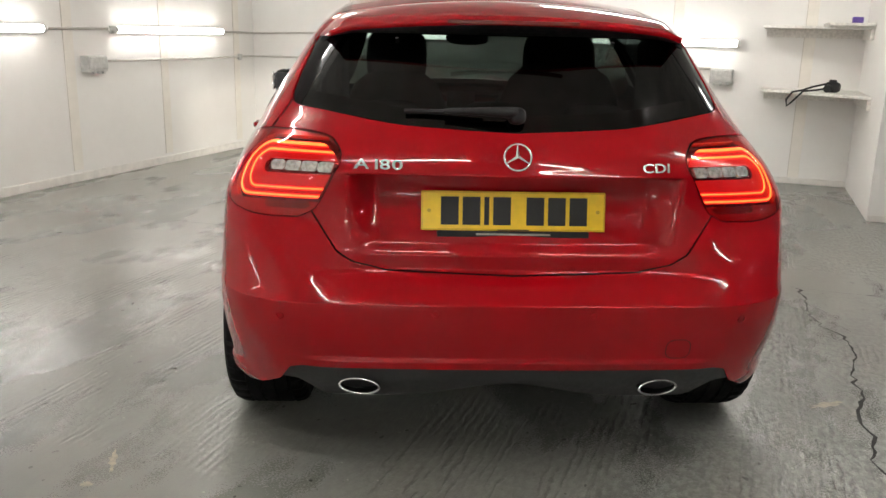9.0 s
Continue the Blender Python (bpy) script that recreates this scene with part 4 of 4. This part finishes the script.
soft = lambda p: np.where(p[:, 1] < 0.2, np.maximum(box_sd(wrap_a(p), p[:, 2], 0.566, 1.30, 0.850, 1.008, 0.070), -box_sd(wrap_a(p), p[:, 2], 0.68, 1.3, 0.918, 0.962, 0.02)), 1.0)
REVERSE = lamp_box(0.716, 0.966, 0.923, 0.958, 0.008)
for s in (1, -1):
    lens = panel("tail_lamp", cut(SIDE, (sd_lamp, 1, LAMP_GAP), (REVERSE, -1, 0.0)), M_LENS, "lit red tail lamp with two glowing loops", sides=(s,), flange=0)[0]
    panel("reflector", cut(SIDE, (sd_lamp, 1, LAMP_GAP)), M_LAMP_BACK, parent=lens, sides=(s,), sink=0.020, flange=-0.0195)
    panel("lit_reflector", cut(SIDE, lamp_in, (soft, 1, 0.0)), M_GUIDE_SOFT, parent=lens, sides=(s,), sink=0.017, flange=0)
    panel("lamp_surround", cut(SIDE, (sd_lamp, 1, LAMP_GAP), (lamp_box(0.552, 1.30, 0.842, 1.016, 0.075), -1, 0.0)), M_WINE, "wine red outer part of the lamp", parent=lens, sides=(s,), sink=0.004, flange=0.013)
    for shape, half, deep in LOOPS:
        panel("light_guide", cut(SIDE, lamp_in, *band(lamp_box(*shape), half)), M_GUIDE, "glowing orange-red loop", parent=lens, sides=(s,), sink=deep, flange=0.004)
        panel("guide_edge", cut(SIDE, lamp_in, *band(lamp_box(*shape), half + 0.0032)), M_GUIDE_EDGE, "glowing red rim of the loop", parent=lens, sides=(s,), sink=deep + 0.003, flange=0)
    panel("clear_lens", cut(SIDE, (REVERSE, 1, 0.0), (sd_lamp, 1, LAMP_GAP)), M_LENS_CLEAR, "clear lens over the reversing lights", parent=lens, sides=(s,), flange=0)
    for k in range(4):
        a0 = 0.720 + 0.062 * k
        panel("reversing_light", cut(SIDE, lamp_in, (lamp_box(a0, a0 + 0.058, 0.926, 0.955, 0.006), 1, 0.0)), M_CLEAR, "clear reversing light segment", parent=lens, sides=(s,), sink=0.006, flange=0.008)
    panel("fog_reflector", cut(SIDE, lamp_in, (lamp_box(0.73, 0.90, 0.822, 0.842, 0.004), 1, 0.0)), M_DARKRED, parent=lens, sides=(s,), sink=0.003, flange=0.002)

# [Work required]
All of the data above should be quoted exactly, except for the pictures.

# [Response to the exercise]
9.0 s
Continue the Blender Python (bpy) script that recreates this scene with part 4 of 4. This part finishes the script.
soft = lambda p: np.where(p[:, 1] < 0.2, np.maximum(box_sd(wrap_a(p), p[:, 2], 0.566, 1.30, 0.850, 1.008, 0.070), -box_sd(wrap_a(p), p[:, 2], 0.68, 1.3, 0.918, 0.962, 0.02)), 1.0)
REVERSE = lamp_box(0.716, 0.966, 0.923, 0.958, 0.008)
for s in (1, -1):
    lens = panel("tail_lamp", cut(SIDE, (sd_lamp, 1, LAMP_GAP), (REVERSE, -1, 0.0)), M_LENS, "lit red tail lamp with two glowing loops", sides=(s,), flange=0)[0]
    panel("reflector", cut(SIDE, (sd_lamp, 1, LAMP_GAP)), M_LAMP_BACK, parent=lens, sides=(s,), sink=0.020, flange=-0.0195)
    panel("lit_reflector", cut(SIDE, lamp_in, (soft, 1, 0.0)), M_GUIDE_SOFT, parent=lens, sides=(s,), sink=0.017, flange=0)
    panel("lamp_surround", cut(SIDE, (sd_lamp, 1, LAMP_GAP), (lamp_box(0.552, 1.30, 0.842, 1.016, 0.075), -1, 0.0)), M_WINE, "wine red outer part of the lamp", parent=lens, sides=(s,), sink=0.004, flange=0.013)
    for shape, half, deep in LOOPS:
        panel("light_guide", cut(SIDE, lamp_in, *band(lamp_box(*shape), half)), M_GUIDE, "glowing orange-red loop", parent=lens, sides=(s,), sink=deep, flange=0.004)
        panel("guide_edge", cut(SIDE, lamp_in, *band(lamp_box(*shape), half + 0.0032)), M_GUIDE_EDGE, "glowing red rim of the loop", parent=lens, sides=(s,), sink=deep + 0.003, flange=0)
    panel("clear_lens", cut(SIDE, (REVERSE, 1, 0.0), (sd_lamp, 1, LAMP_GAP)), M_LENS_CLEAR, "clear lens over the reversing lights", parent=lens, sides=(s,), flange=0)
    for k in range(4):
        a0 = 0.720 + 0.062 * k
        panel("reversing_light", cut(SIDE, lamp_in, (lamp_box(a0, a0 + 0.058, 0.926, 0.955, 0.006), 1, 0.0)), M_CLEAR, "clear reversing light segment", parent=lens, sides=(s,), sink=0.006, flange=0.008)
    panel("fog_reflector", cut(SIDE, lamp_in, (lamp_box(0.73, 0.90, 0.822, 0.842, 0.004), 1, 0.0)), M_DARKRED, parent=lens, sides=(s,), sink=0.003, flange=0.002)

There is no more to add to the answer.